Whereas in the spring, when educators sought short-term solutions that would enable them to simply finish the school year, these latest developments confirm that remote learning will likely remain a large part of U.S. education for many months. The news may come as a disappointment for school administrators and educators who were already struggling to adapt to a virtual environment, but thankfully, there are today many technology solutions available to help bridge the gap to online learning.
Top Three IT Concerns for Remote Learning
In gearing up for the school year, administrators may be asking themselves what considerations they should review to ensure they’re building successful virtual learning environments. These are three concerns to keep top-of-mind.
1. Internet Access with Mobility
According to the Education Department, 9 million children lack internet access at home, making it difficult for them to use virtual learning platforms and connect with their teachers remotely. With many e-learning platforms and tools hosted online, every student should have access to a tablet or Chromebook/laptop, as well as a reliable internet connection. For those students that don’t have a home Wi-Fi connection, MetTel offers secure 4G Mi-Fi mobile hotspots so internet access is never an issue.
2. Upgraded Systems
Often access to devices isn’t enough—they need to be able to function as well. In the spring, a common complaint from educators was that the laptops or devices they were given were outdated, and their operating systems could not run platforms like Microsoft Teams that were being used to conduct lessons. Upgrading your software, hardware and networks can help remove many of the barriers that prevent educators and students from getting the most out of their tools.
3. Security & Compliance
Before devices are provided to students, they should also be assessed to ensure they have the latest security protections and restrictions—for example, limiting the type of apps that can be downloaded—and are compliant with local and federal regulations. This can help protect the school from running into legal issues, as well as student data from falling into the wrong hands. Many technology solutions already provide these options—for example, MetTel’s SD-M offers network-based controls on mobile devices, even mobile hotspots, to satisfy compliance and restrict students from accessing certain websites.

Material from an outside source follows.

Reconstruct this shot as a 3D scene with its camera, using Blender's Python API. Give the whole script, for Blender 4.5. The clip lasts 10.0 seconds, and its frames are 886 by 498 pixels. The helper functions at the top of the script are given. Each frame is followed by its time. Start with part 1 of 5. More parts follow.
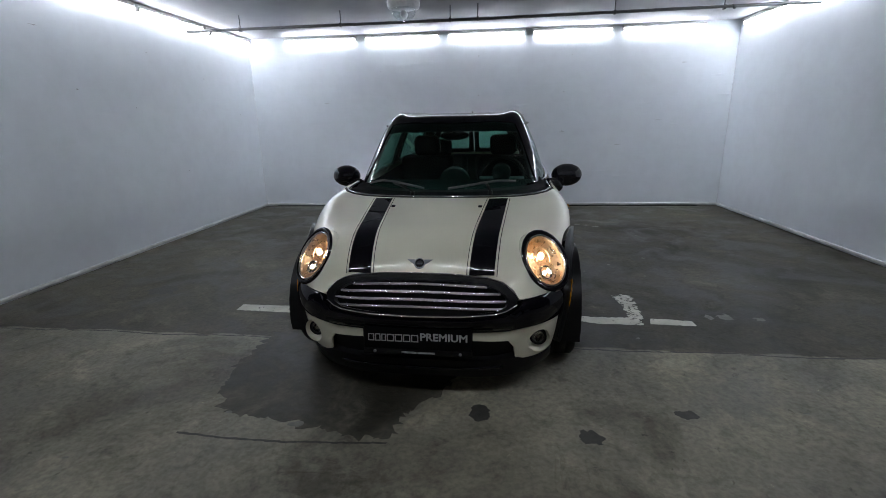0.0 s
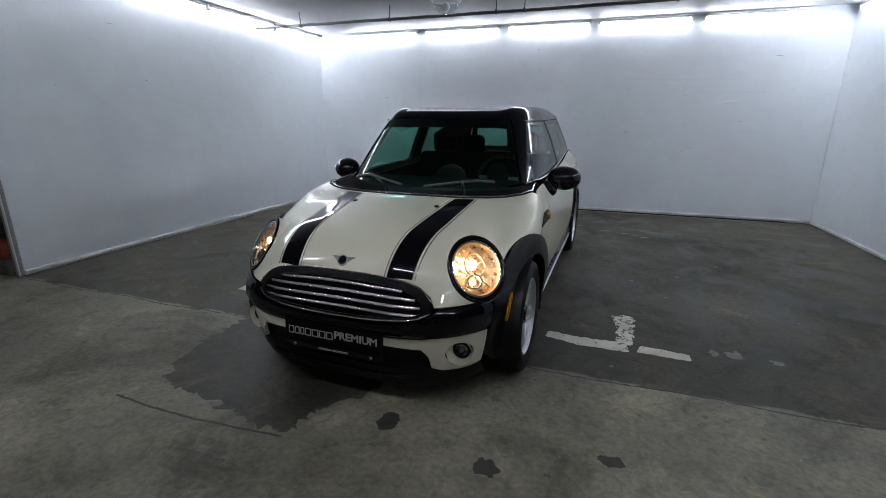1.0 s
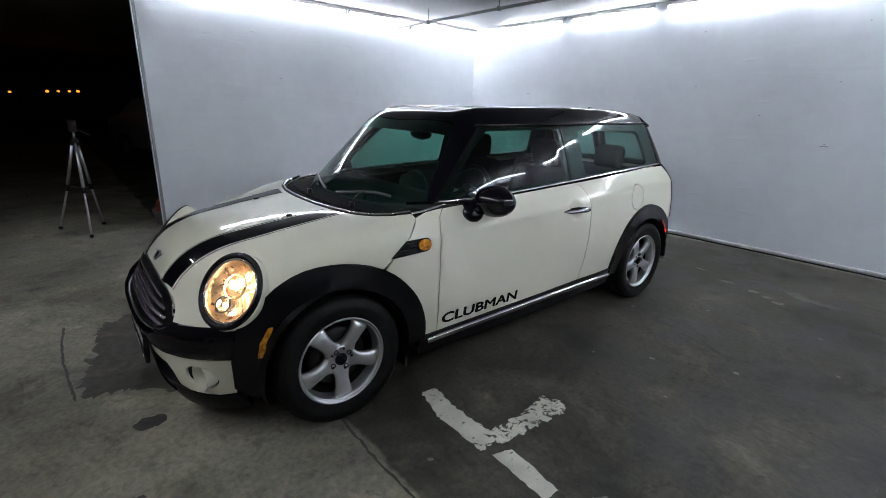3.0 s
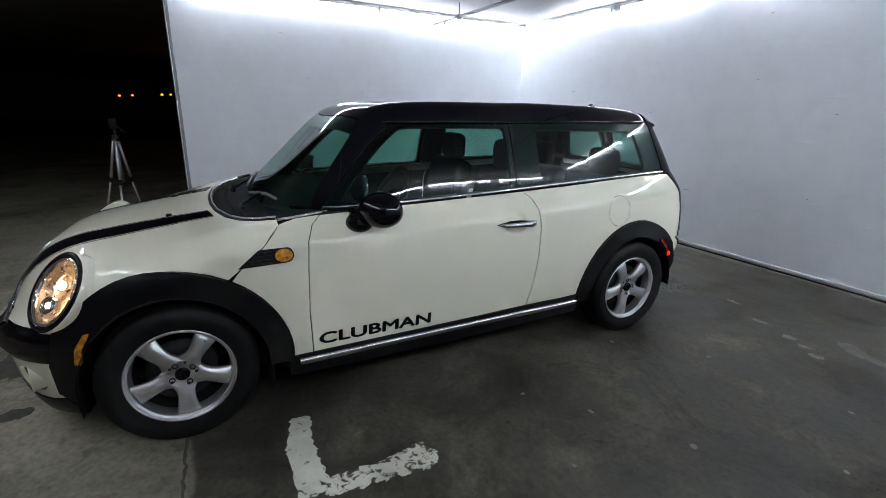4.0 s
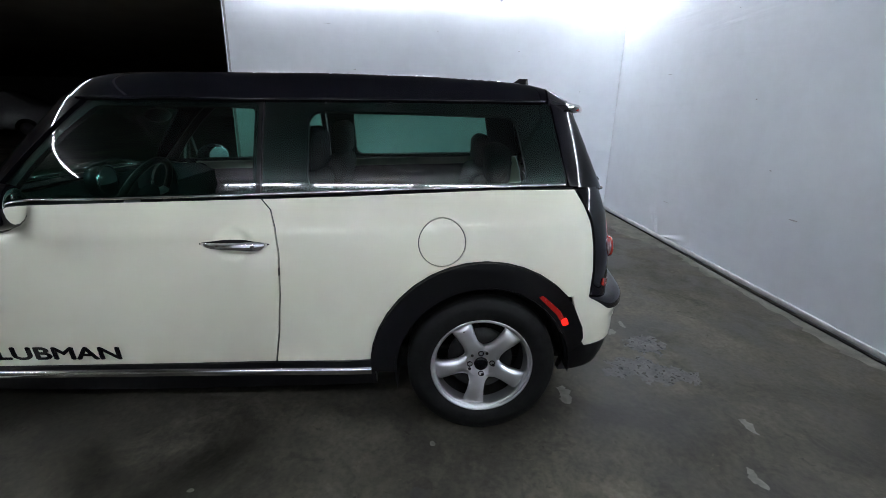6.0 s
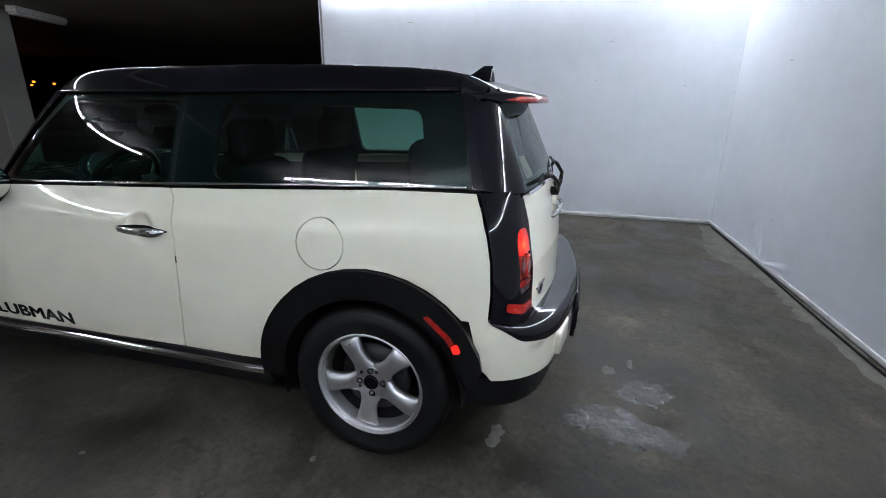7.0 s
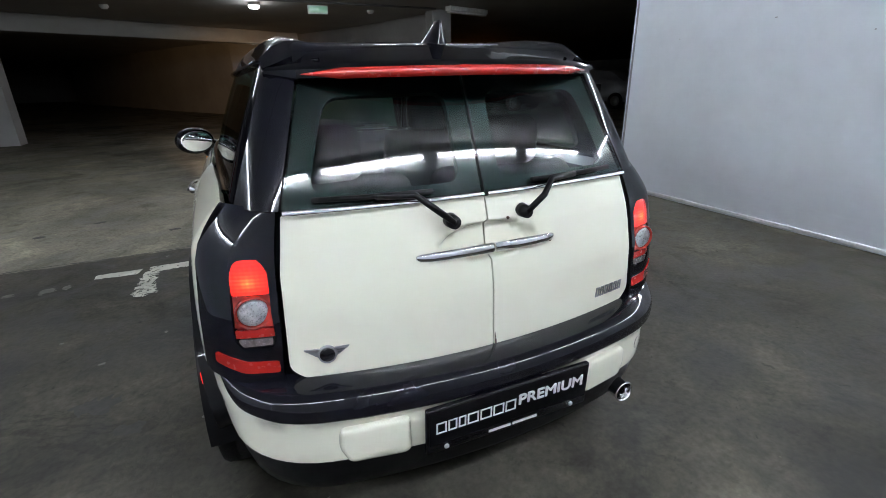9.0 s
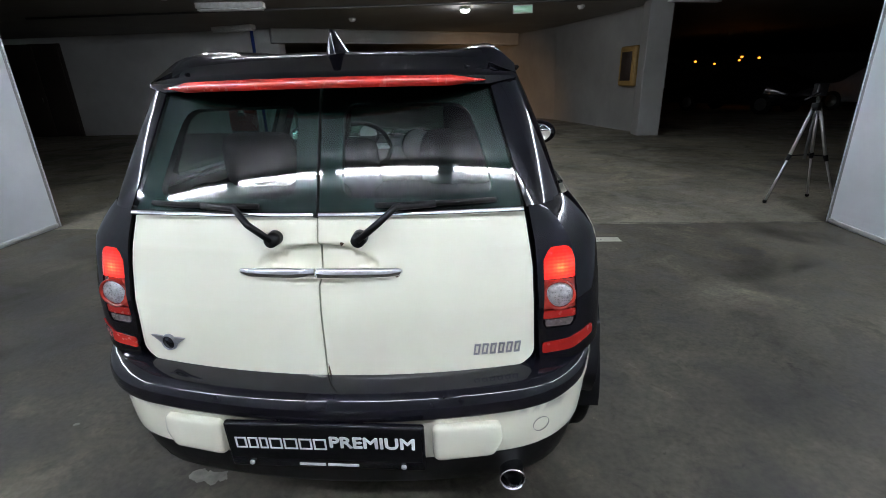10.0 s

Procuring & Rolling-out Remote Learning IT Solutions
At MetTel, we are currently consulting with several school districts to help make their operations more agile and ensure a seamless move from physical to virtual learning. We’re providing cellular-enabled Samsung and Apple tablets and Chromebooks to students, as well as world-class connectivity and cloud-secured mobility. In addition, MetTel’s “two-minute drill” provisions mobile devices with mobile device management, security, and key learning applications within 120 seconds of device activation, sparing school districts’ IT departments from hours of prep for each students’ device. Knowing that e-learning is impossible without connectivity and pre-configured devices, it’s critical that these technology solutions find their way into the hands of the schools and students that need it most.
While the move to remote learning for the fall presents educators with several new challenges, technology providers are here to ensure that they and their students can safely connect and use the right tools to ensure a smooth transition. With the right planning and flexibility, schools can find a balance that will make this “new normal” feel more comfortable for everyone.